▶ [DATASET CONTENT]
#####
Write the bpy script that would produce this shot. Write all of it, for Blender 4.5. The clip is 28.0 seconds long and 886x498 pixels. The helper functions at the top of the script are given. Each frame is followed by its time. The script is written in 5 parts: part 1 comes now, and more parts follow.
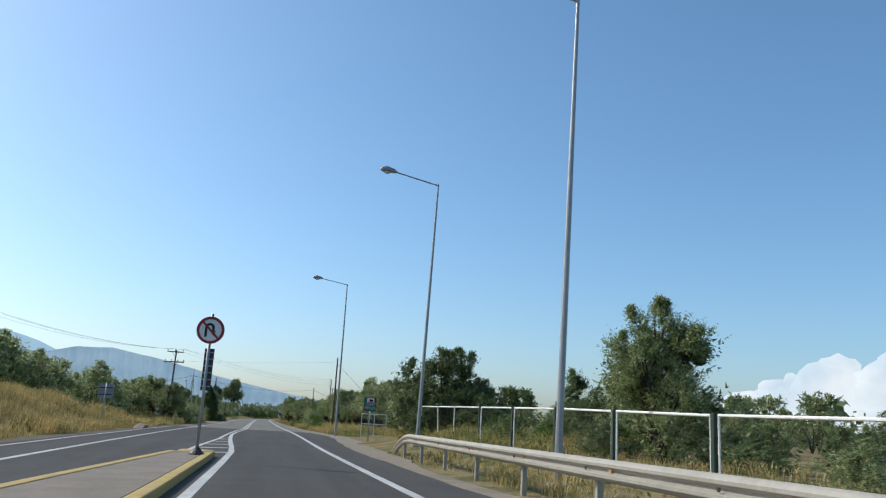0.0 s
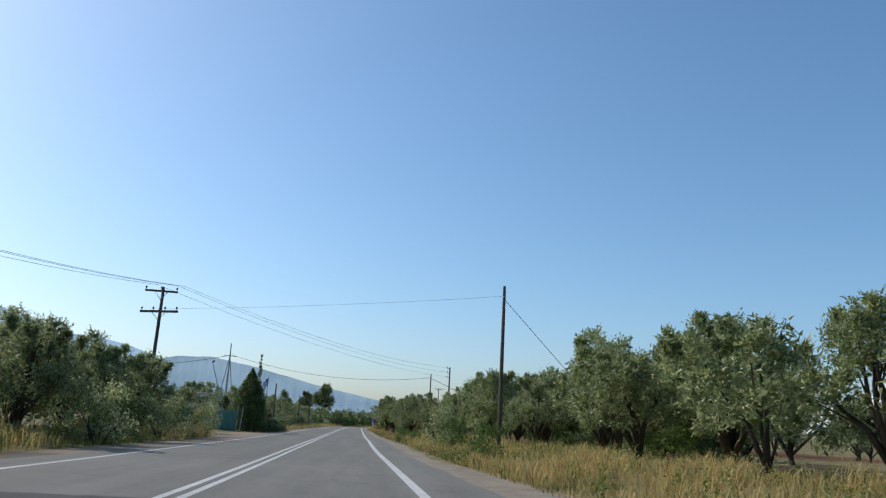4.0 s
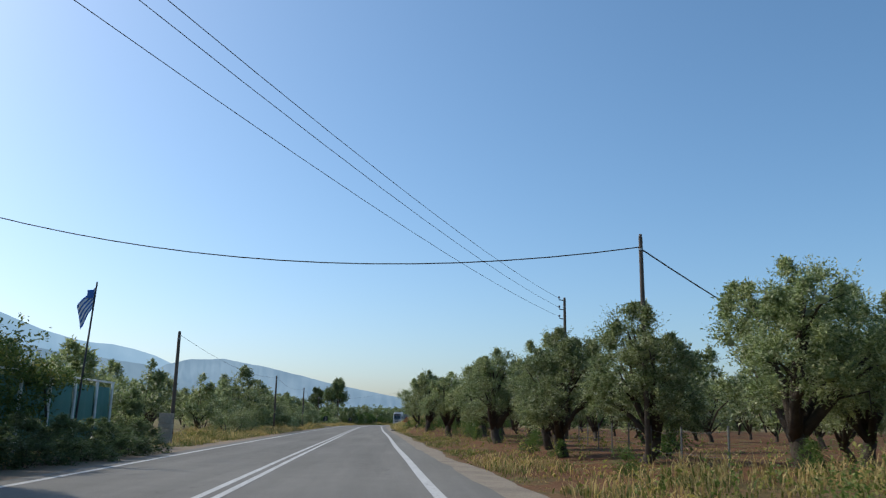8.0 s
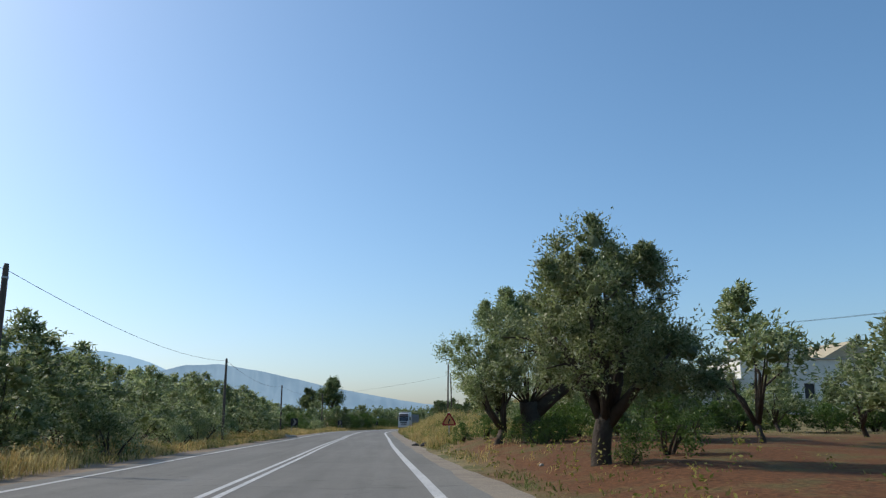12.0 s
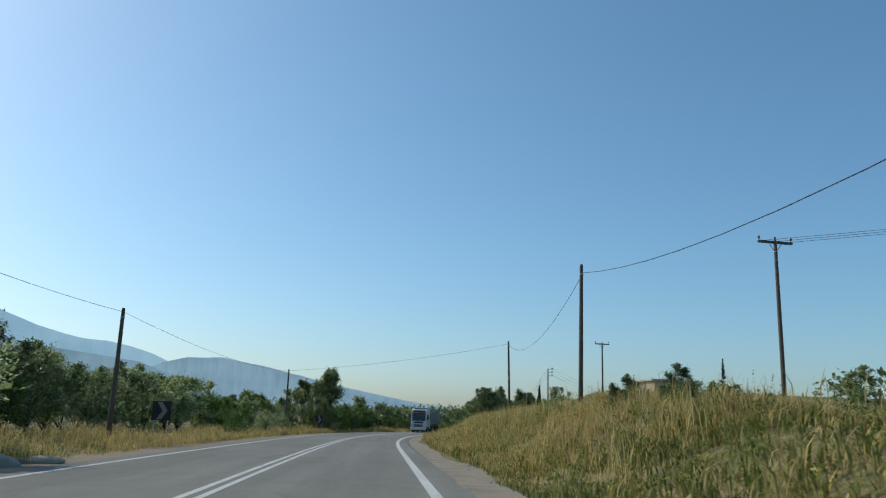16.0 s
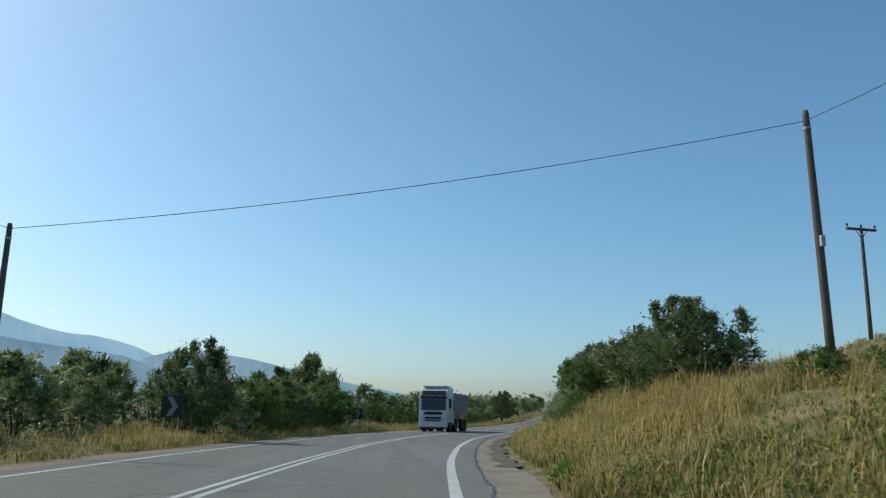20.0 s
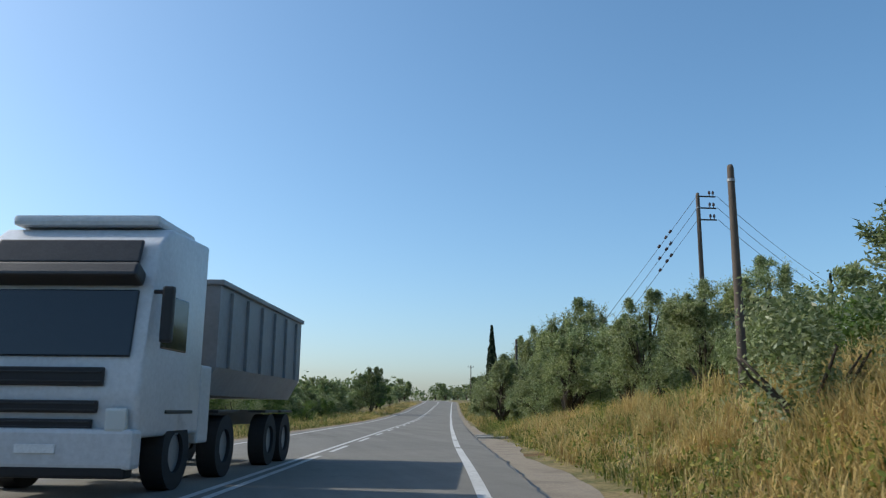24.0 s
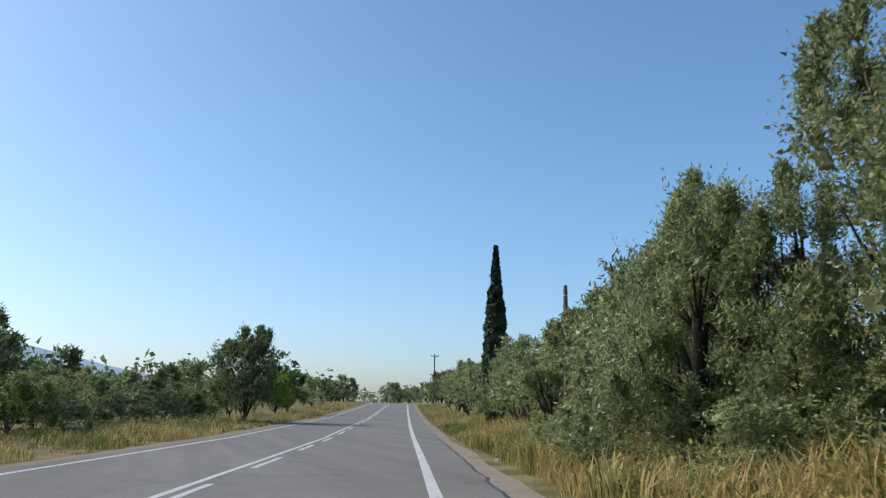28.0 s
#####
▶ [PROBLEM]
Retype the listing exactly. Pictures do not belong in the copy.

▶ [CORRECT RESPONSE]
Write the bpy script that would produce this shot. Write all of it, for Blender 4.5. The clip is 28.0 seconds long and 886x498 pixels. The helper functions at the top of the script are given. Each frame is followed by its time. The script is written in 5 parts: part 1 comes now, and more parts follow.
0.0 s
4.0 s
8.0 s
12.0 s
16.0 s
20.0 s
24.0 s
28.0 s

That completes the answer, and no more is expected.